The best retirement plan is evidence based. Keep tools that improve detection, preserve critical telemetry, or support required controls. Remove tools that duplicate signal, require constant care, or leave analysts to reconcile conflicting outputs. The goal is not a smaller stack for its own sake. The goal is a stack that makes the next correct action easier.

What this means for 2026 budgets

Security budgets in 2026 are likely to keep favoring platforms, identity controls, AI security, cloud detection, and exposure management. But the winning budget requests will be framed around operational outcomes. Leaders will need to show how a purchase reduces investigation time, lowers false-positive drag, improves coverage for high-risk assets, or strengthens the evidence trail for response.

That creates a harder standard for vendors and a healthier standard for buyers. A new product should not win budget only because it adds a category label to the stack. It should win because it changes what happens during a real incident. Does it reduce the time between first signal and triage? Does it help a smaller team handle more cases without hiding risk? Does it improve analyst confidence? Does it make response steps repeatable without removing human review from serious decisions?
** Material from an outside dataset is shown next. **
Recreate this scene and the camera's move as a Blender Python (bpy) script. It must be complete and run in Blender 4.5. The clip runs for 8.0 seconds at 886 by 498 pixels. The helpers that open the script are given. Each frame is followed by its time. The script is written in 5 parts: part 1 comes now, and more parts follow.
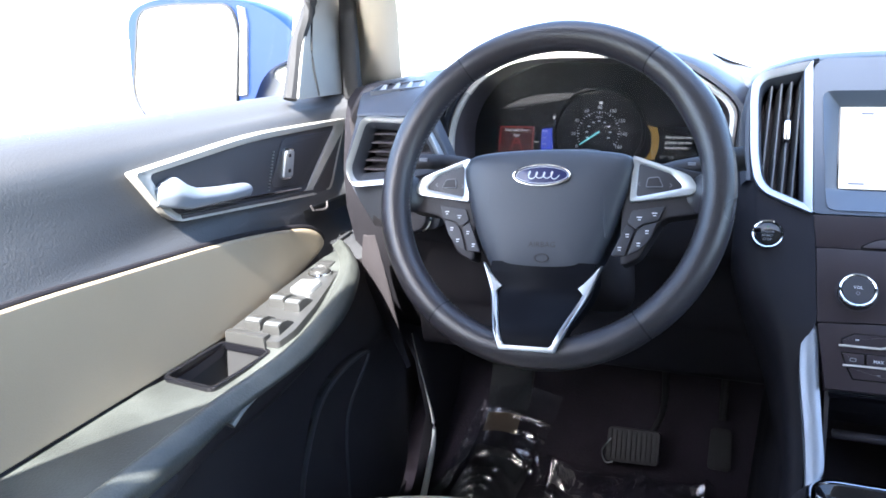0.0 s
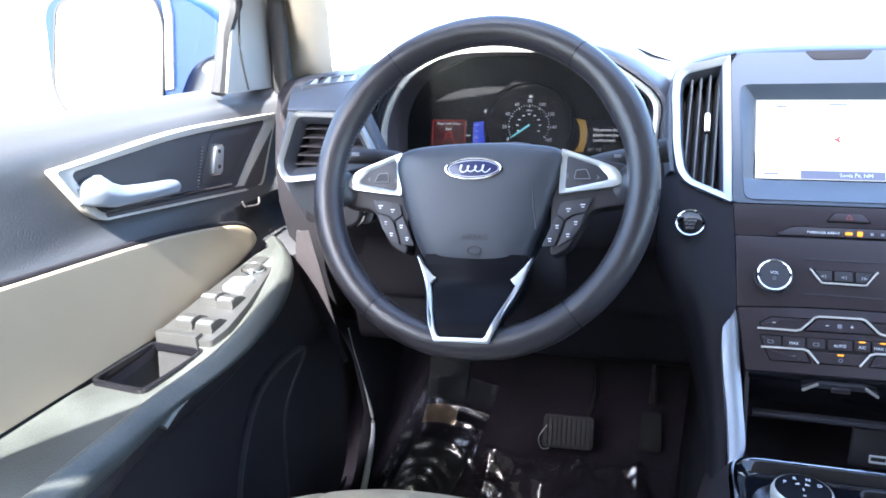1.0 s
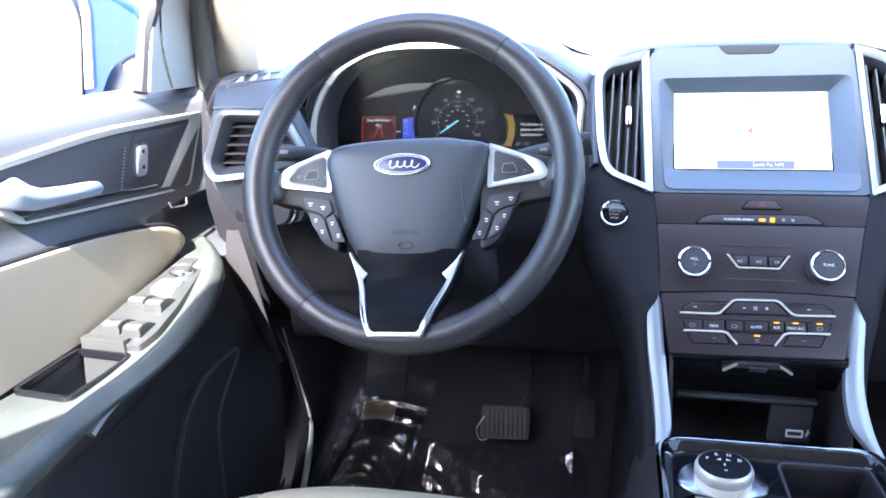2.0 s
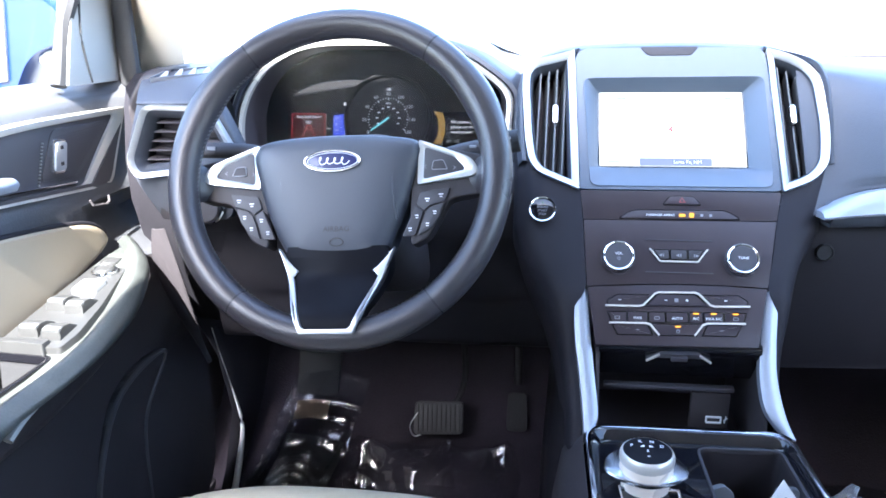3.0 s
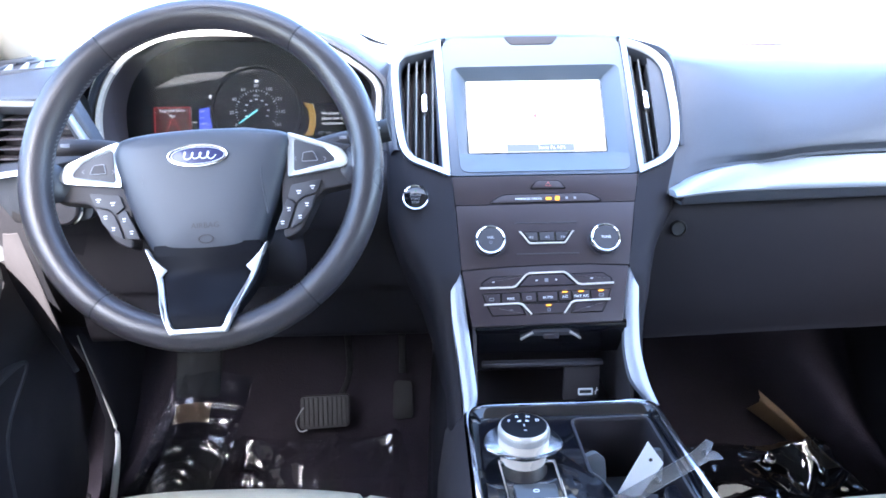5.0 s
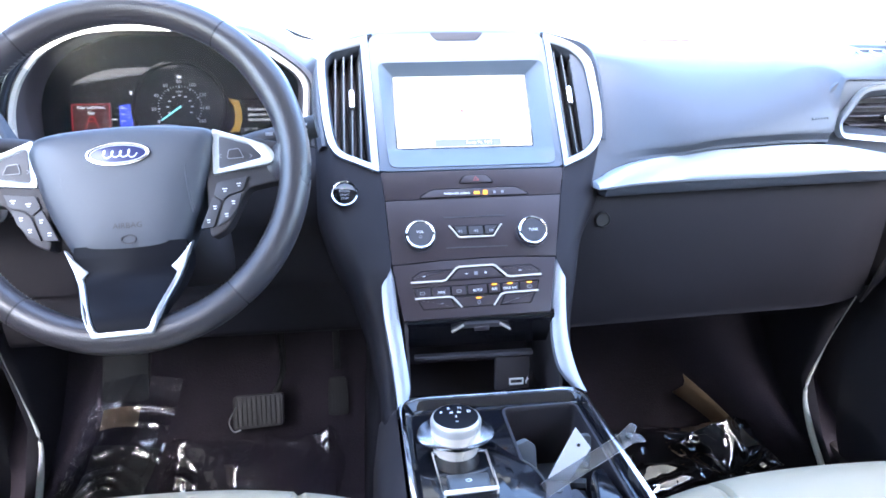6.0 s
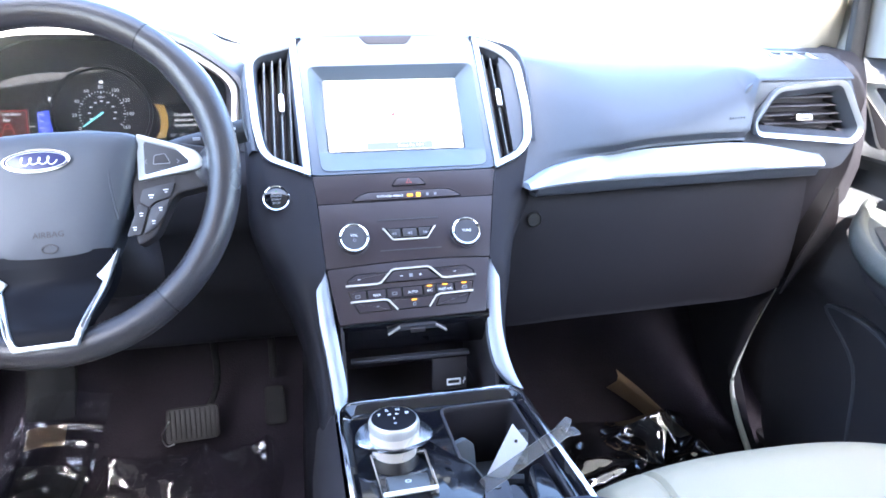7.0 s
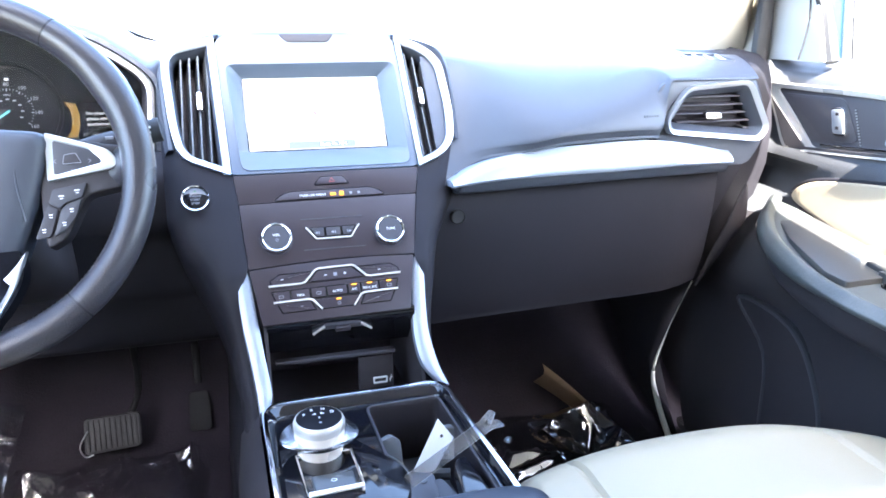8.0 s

The same budget lens should be applied to AI. AI that summarizes noise is not enough. AI that helps connect identity, endpoint, cloud, and business context into a reviewable case can matter. AI that explains its evidence and supports consistent escalation can matter even more. But AI that arrives as another disconnected product may simply add one more surface to validate.

The practical buyer position is clear: fewer dashboards, better evidence, faster decisions. That does not mean one vendor for everything. It means no tool gets a free pass if it adds work at the moment analysts are under the most pressure.